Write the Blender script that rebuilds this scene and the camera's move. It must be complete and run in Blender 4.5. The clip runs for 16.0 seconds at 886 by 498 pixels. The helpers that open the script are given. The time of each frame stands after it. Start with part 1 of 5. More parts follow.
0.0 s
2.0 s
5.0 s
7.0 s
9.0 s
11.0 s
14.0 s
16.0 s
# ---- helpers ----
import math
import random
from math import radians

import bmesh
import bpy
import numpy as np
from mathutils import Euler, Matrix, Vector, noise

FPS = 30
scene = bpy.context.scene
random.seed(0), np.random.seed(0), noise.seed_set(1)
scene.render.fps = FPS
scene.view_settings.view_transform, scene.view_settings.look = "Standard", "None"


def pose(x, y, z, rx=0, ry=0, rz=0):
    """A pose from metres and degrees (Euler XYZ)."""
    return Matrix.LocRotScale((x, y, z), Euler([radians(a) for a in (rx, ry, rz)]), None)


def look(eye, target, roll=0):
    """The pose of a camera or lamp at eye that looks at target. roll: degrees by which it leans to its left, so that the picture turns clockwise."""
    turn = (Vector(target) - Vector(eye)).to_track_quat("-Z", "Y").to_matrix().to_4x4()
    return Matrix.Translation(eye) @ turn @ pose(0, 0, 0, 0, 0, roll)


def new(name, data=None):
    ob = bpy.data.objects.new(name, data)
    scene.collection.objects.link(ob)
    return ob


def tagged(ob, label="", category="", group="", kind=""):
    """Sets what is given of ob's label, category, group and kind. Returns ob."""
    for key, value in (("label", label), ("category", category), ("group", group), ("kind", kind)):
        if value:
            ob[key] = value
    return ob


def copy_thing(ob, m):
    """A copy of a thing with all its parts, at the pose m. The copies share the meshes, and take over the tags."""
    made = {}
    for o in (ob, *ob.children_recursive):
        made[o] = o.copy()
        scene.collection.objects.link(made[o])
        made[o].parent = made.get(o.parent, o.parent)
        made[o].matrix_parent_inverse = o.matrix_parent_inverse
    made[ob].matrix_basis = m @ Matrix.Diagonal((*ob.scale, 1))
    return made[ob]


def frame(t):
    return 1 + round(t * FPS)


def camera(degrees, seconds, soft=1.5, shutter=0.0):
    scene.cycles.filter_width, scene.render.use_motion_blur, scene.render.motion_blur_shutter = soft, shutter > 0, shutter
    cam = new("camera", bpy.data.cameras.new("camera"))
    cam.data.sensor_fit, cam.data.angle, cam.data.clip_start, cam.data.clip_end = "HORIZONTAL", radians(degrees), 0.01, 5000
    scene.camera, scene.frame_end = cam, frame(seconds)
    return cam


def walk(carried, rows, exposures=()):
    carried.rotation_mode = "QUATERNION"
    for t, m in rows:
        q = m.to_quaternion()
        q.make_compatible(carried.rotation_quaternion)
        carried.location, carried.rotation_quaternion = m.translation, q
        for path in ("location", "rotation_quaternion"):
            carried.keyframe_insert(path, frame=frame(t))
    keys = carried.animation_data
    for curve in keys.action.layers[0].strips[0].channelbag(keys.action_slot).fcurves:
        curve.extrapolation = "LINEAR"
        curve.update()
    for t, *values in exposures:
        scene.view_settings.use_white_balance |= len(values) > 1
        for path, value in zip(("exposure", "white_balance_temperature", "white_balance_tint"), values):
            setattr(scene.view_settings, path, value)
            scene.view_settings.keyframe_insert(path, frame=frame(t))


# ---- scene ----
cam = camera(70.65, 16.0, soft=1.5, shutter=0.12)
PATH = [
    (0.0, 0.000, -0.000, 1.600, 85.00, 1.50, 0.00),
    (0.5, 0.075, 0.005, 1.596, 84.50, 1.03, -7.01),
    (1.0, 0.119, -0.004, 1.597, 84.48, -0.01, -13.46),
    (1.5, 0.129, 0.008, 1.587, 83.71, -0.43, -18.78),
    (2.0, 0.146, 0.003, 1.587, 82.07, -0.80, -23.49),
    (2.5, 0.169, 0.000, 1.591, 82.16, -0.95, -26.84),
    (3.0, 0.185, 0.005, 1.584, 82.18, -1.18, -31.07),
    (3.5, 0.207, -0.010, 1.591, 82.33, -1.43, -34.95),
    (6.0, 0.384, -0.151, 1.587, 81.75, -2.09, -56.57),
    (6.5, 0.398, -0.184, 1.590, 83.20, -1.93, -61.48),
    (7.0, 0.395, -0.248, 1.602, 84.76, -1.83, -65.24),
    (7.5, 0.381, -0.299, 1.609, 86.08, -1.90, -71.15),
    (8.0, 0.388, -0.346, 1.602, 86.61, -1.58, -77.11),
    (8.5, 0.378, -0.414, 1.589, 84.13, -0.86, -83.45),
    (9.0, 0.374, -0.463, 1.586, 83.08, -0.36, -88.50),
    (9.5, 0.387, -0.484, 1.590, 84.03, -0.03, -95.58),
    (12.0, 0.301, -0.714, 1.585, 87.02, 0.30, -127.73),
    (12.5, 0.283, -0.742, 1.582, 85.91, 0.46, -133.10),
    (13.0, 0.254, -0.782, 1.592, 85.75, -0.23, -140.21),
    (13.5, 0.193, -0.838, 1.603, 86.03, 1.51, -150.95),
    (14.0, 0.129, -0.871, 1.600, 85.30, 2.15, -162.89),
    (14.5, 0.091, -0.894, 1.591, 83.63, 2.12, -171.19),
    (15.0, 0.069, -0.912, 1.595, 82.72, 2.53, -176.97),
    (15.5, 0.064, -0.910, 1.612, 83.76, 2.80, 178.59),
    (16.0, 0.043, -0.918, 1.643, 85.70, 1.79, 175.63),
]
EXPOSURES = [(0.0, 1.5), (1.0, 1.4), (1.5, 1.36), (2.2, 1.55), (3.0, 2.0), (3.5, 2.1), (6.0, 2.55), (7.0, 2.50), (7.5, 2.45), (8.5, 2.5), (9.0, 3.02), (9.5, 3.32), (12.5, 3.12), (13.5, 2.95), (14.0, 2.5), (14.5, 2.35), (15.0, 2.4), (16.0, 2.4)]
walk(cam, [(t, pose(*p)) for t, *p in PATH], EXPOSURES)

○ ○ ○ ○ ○

- _PROBLEM DESCRIPTION_
Quote each line of the data above exactly as written.

- _EXERCISE SOLUTION_
Write the Blender script that rebuilds this scene and the camera's move. It must be complete and run in Blender 4.5. The clip runs for 16.0 seconds at 886 by 498 pixels. The helpers that open the script are given. The time of each frame stands after it. Start with part 1 of 5. More parts follow.
0.0 s
2.0 s
5.0 s
7.0 s
9.0 s
11.0 s
14.0 s
16.0 s
# ---- helpers ----
import math
import random
from math import radians

import bmesh
import bpy
import numpy as np
from mathutils import Euler, Matrix, Vector, noise

FPS = 30
scene = bpy.context.scene
random.seed(0), np.random.seed(0), noise.seed_set(1)
scene.render.fps = FPS
scene.view_settings.view_transform, scene.view_settings.look = "Standard", "None"


def pose(x, y, z, rx=0, ry=0, rz=0):
    """A pose from metres and degrees (Euler XYZ)."""
    return Matrix.LocRotScale((x, y, z), Euler([radians(a) for a in (rx, ry, rz)]), None)


def look(eye, target, roll=0):
    """The pose of a camera or lamp at eye that looks at target. roll: degrees by which it leans to its left, so that the picture turns clockwise."""
    turn = (Vector(target) - Vector(eye)).to_track_quat("-Z", "Y").to_matrix().to_4x4()
    return Matrix.Translation(eye) @ turn @ pose(0, 0, 0, 0, 0, roll)


def new(name, data=None):
    ob = bpy.data.objects.new(name, data)
    scene.collection.objects.link(ob)
    return ob


def tagged(ob, label="", category="", group="", kind=""):
    """Sets what is given of ob's label, category, group and kind. Returns ob."""
    for key, value in (("label", label), ("category", category), ("group", group), ("kind", kind)):
        if value:
            ob[key] = value
    return ob


def copy_thing(ob, m):
    """A copy of a thing with all its parts, at the pose m. The copies share the meshes, and take over the tags."""
    made = {}
    for o in (ob, *ob.children_recursive):
        made[o] = o.copy()
        scene.collection.objects.link(made[o])
        made[o].parent = made.get(o.parent, o.parent)
        made[o].matrix_parent_inverse = o.matrix_parent_inverse
    made[ob].matrix_basis = m @ Matrix.Diagonal((*ob.scale, 1))
    return made[ob]


def frame(t):
    return 1 + round(t * FPS)


def camera(degrees, seconds, soft=1.5, shutter=0.0):
    scene.cycles.filter_width, scene.render.use_motion_blur, scene.render.motion_blur_shutter = soft, shutter > 0, shutter
    cam = new("camera", bpy.data.cameras.new("camera"))
    cam.data.sensor_fit, cam.data.angle, cam.data.clip_start, cam.data.clip_end = "HORIZONTAL", radians(degrees), 0.01, 5000
    scene.camera, scene.frame_end = cam, frame(seconds)
    return cam


def walk(carried, rows, exposures=()):
    carried.rotation_mode = "QUATERNION"
    for t, m in rows:
        q = m.to_quaternion()
        q.make_compatible(carried.rotation_quaternion)
        carried.location, carried.rotation_quaternion = m.translation, q
        for path in ("location", "rotation_quaternion"):
            carried.keyframe_insert(path, frame=frame(t))
    keys = carried.animation_data
    for curve in keys.action.layers[0].strips[0].channelbag(keys.action_slot).fcurves:
        curve.extrapolation = "LINEAR"
        curve.update()
    for t, *values in exposures:
        scene.view_settings.use_white_balance |= len(values) > 1
        for path, value in zip(("exposure", "white_balance_temperature", "white_balance_tint"), values):
            setattr(scene.view_settings, path, value)
            scene.view_settings.keyframe_insert(path, frame=frame(t))


# ---- scene ----
cam = camera(70.65, 16.0, soft=1.5, shutter=0.12)
PATH = [
    (0.0, 0.000, -0.000, 1.600, 85.00, 1.50, 0.00),
    (0.5, 0.075, 0.005, 1.596, 84.50, 1.03, -7.01),
    (1.0, 0.119, -0.004, 1.597, 84.48, -0.01, -13.46),
    (1.5, 0.129, 0.008, 1.587, 83.71, -0.43, -18.78),
    (2.0, 0.146, 0.003, 1.587, 82.07, -0.80, -23.49),
    (2.5, 0.169, 0.000, 1.591, 82.16, -0.95, -26.84),
    (3.0, 0.185, 0.005, 1.584, 82.18, -1.18, -31.07),
    (3.5, 0.207, -0.010, 1.591, 82.33, -1.43, -34.95),
    (6.0, 0.384, -0.151, 1.587, 81.75, -2.09, -56.57),
    (6.5, 0.398, -0.184, 1.590, 83.20, -1.93, -61.48),
    (7.0, 0.395, -0.248, 1.602, 84.76, -1.83, -65.24),
    (7.5, 0.381, -0.299, 1.609, 86.08, -1.90, -71.15),
    (8.0, 0.388, -0.346, 1.602, 86.61, -1.58, -77.11),
    (8.5, 0.378, -0.414, 1.589, 84.13, -0.86, -83.45),
    (9.0, 0.374, -0.463, 1.586, 83.08, -0.36, -88.50),
    (9.5, 0.387, -0.484, 1.590, 84.03, -0.03, -95.58),
    (12.0, 0.301, -0.714, 1.585, 87.02, 0.30, -127.73),
    (12.5, 0.283, -0.742, 1.582, 85.91, 0.46, -133.10),
    (13.0, 0.254, -0.782, 1.592, 85.75, -0.23, -140.21),
    (13.5, 0.193, -0.838, 1.603, 86.03, 1.51, -150.95),
    (14.0, 0.129, -0.871, 1.600, 85.30, 2.15, -162.89),
    (14.5, 0.091, -0.894, 1.591, 83.63, 2.12, -171.19),
    (15.0, 0.069, -0.912, 1.595, 82.72, 2.53, -176.97),
    (15.5, 0.064, -0.910, 1.612, 83.76, 2.80, 178.59),
    (16.0, 0.043, -0.918, 1.643, 85.70, 1.79, 175.63),
]
EXPOSURES = [(0.0, 1.5), (1.0, 1.4), (1.5, 1.36), (2.2, 1.55), (3.0, 2.0), (3.5, 2.1), (6.0, 2.55), (7.0, 2.50), (7.5, 2.45), (8.5, 2.5), (9.0, 3.02), (9.5, 3.32), (12.5, 3.12), (13.5, 2.95), (14.0, 2.5), (14.5, 2.35), (15.0, 2.4), (16.0, 2.4)]
walk(cam, [(t, pose(*p)) for t, *p in PATH], EXPOSURES)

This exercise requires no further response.